## Directions for this task
Quote the entries below from the line with "of a camera" through the line with "what is given", both ends included, and only those lines.

## Recorded information
--------------------

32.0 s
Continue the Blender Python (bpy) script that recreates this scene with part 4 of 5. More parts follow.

--------------------

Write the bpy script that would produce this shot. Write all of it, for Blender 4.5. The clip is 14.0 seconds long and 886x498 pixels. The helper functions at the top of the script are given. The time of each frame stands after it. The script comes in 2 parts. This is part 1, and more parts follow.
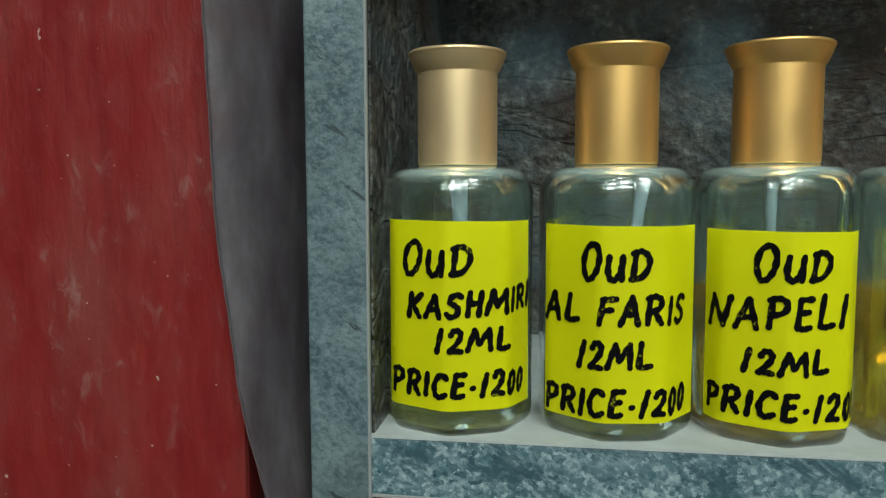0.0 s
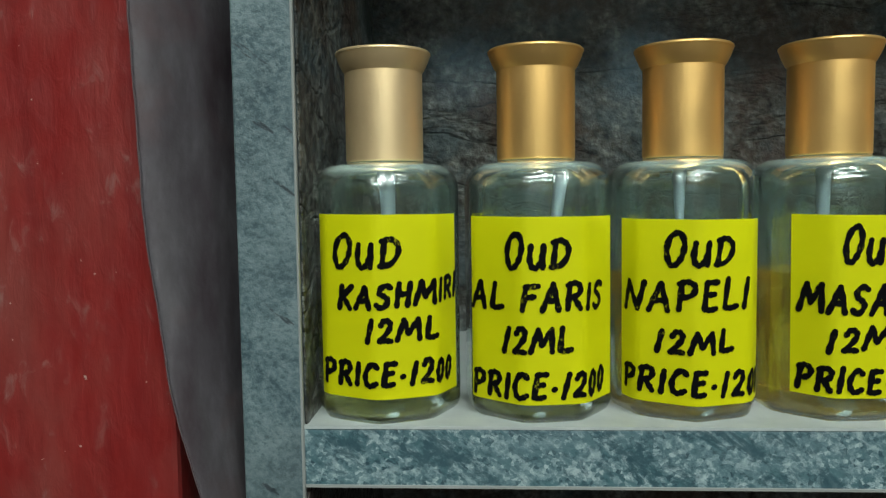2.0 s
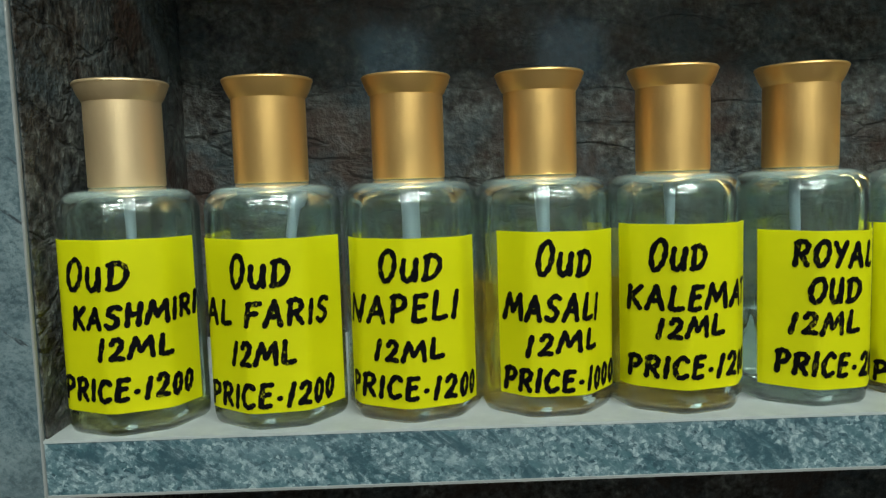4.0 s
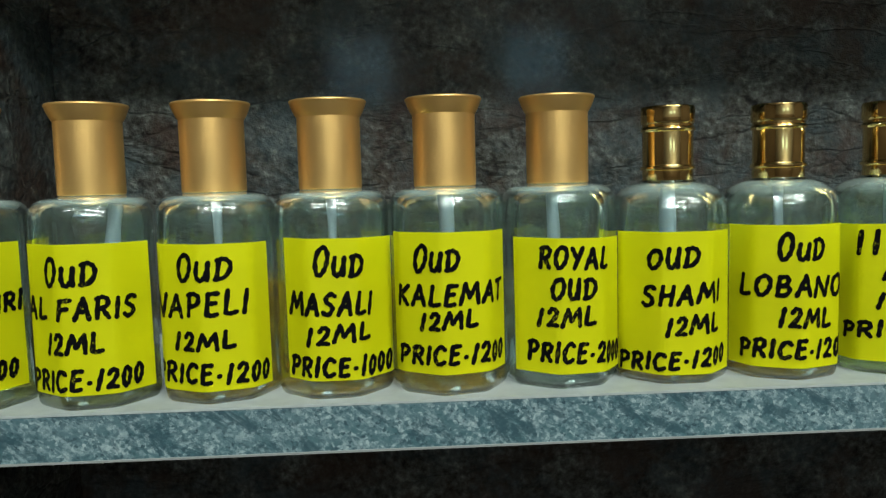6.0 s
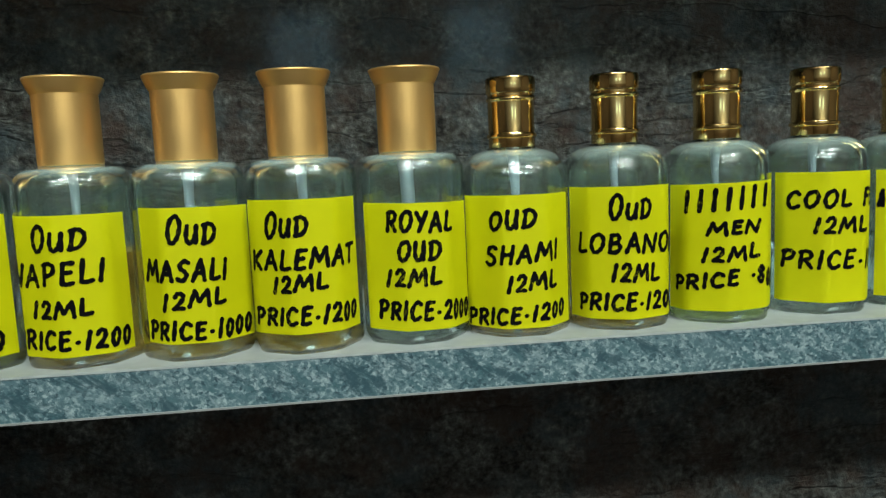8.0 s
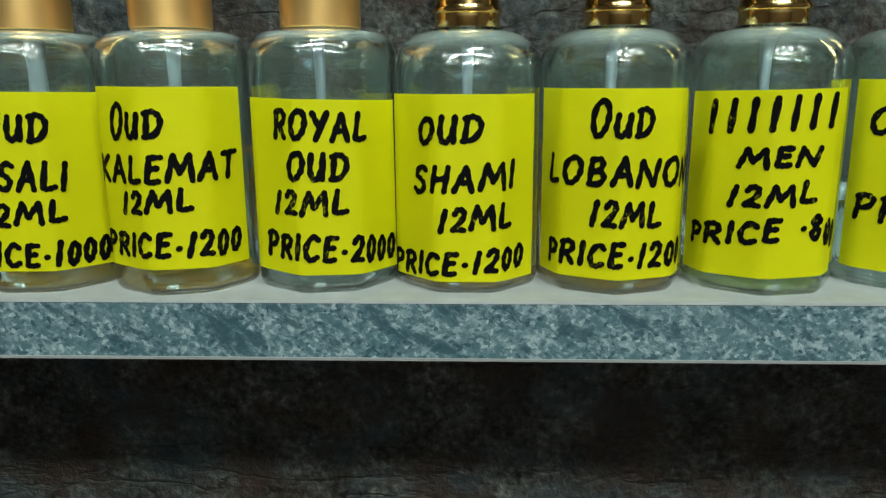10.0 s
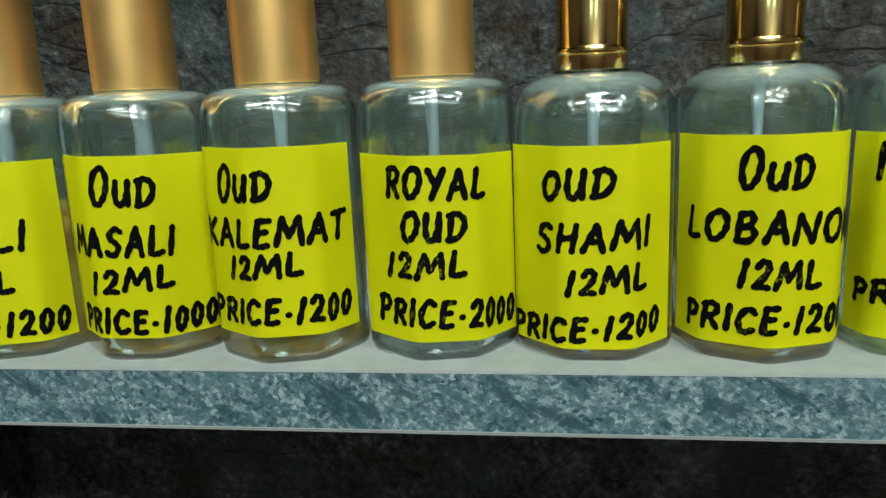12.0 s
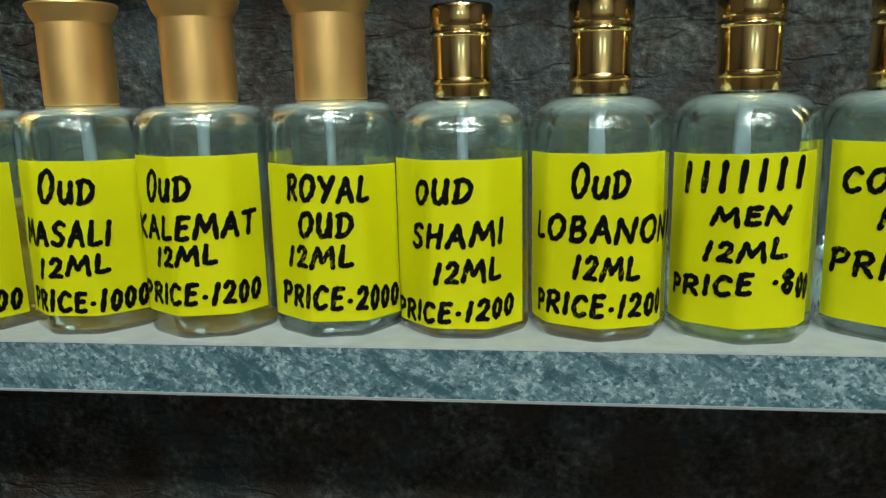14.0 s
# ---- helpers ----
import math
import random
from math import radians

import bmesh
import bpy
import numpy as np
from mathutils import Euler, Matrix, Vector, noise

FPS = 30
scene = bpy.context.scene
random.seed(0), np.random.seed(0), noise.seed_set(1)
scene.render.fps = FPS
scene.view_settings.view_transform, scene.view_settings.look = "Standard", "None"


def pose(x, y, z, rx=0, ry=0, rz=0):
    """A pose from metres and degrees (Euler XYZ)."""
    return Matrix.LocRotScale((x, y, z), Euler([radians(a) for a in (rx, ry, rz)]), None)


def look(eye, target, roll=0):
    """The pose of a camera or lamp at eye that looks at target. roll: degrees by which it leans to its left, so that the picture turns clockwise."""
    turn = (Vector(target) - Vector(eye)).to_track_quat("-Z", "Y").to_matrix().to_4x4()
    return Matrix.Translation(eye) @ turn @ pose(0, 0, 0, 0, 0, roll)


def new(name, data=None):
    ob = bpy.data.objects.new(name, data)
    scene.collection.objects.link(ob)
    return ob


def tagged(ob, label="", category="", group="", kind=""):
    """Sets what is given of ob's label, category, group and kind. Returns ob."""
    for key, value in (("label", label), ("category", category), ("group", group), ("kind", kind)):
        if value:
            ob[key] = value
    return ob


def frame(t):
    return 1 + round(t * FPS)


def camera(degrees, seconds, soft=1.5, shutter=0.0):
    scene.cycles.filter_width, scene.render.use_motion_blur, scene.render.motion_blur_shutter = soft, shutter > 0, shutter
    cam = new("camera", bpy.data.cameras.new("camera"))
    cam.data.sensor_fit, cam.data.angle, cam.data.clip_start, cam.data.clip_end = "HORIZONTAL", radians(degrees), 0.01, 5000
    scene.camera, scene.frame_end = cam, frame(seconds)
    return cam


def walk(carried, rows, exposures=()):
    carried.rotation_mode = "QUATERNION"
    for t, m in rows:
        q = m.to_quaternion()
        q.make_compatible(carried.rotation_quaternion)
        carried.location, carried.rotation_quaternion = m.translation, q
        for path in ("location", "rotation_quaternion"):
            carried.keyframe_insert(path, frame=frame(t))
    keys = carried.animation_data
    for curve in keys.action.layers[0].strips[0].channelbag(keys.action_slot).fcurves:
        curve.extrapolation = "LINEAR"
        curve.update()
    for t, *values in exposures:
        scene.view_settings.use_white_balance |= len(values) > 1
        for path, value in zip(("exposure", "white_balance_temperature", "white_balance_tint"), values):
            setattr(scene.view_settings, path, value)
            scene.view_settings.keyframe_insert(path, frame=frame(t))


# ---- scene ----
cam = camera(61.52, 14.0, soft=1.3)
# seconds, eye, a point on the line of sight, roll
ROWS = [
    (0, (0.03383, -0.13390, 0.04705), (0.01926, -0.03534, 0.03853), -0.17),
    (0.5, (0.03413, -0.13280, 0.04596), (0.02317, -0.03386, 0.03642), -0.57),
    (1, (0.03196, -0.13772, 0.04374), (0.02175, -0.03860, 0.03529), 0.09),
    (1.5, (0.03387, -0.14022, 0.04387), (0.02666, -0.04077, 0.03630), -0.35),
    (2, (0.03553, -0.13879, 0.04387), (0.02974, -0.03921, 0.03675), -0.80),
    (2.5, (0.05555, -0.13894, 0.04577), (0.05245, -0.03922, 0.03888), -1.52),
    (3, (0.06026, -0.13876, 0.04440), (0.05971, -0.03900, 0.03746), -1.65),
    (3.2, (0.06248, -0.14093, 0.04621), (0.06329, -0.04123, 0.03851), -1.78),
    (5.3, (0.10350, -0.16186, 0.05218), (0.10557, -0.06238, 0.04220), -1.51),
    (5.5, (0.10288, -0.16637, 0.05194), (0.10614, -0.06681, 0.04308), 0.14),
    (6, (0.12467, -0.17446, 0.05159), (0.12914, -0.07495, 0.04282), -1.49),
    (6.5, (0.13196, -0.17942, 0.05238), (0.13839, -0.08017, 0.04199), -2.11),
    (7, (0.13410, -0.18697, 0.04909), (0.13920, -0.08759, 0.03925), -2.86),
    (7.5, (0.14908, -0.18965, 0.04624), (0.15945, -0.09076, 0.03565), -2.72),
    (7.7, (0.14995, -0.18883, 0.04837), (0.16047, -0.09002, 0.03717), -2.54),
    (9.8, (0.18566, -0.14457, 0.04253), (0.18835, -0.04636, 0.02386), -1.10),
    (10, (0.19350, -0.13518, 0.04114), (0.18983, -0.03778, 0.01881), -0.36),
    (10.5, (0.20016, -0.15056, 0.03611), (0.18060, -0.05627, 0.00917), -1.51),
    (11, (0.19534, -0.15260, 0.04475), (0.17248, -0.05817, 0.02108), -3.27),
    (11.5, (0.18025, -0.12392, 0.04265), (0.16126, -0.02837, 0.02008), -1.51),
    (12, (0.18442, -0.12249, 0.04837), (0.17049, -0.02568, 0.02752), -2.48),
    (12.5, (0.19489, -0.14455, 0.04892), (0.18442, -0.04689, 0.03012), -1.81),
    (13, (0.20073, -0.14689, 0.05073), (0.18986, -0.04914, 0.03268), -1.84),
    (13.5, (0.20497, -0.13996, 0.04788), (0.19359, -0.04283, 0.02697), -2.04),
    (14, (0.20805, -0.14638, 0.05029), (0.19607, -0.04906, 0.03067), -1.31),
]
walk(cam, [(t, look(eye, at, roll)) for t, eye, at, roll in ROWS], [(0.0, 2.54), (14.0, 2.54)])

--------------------

## Result of this task
    """The pose of a camera or lamp at eye that looks at target. roll: degrees by which it leans to its left, so that the picture turns clockwise."""
    turn = (Vector(target) - Vector(eye)).to_track_quat("-Z", "Y").to_matrix().to_4x4()
    return Matrix.Translation(eye) @ turn @ pose(0, 0, 0, 0, 0, roll)


def new(name, data=None):
    ob = bpy.data.objects.new(name, data)
    scene.collection.objects.link(ob)
    return ob


def tagged(ob, label="", category="", group="", kind=""):
    """Sets what is given of ob's label, category, group and kind. Returns ob."""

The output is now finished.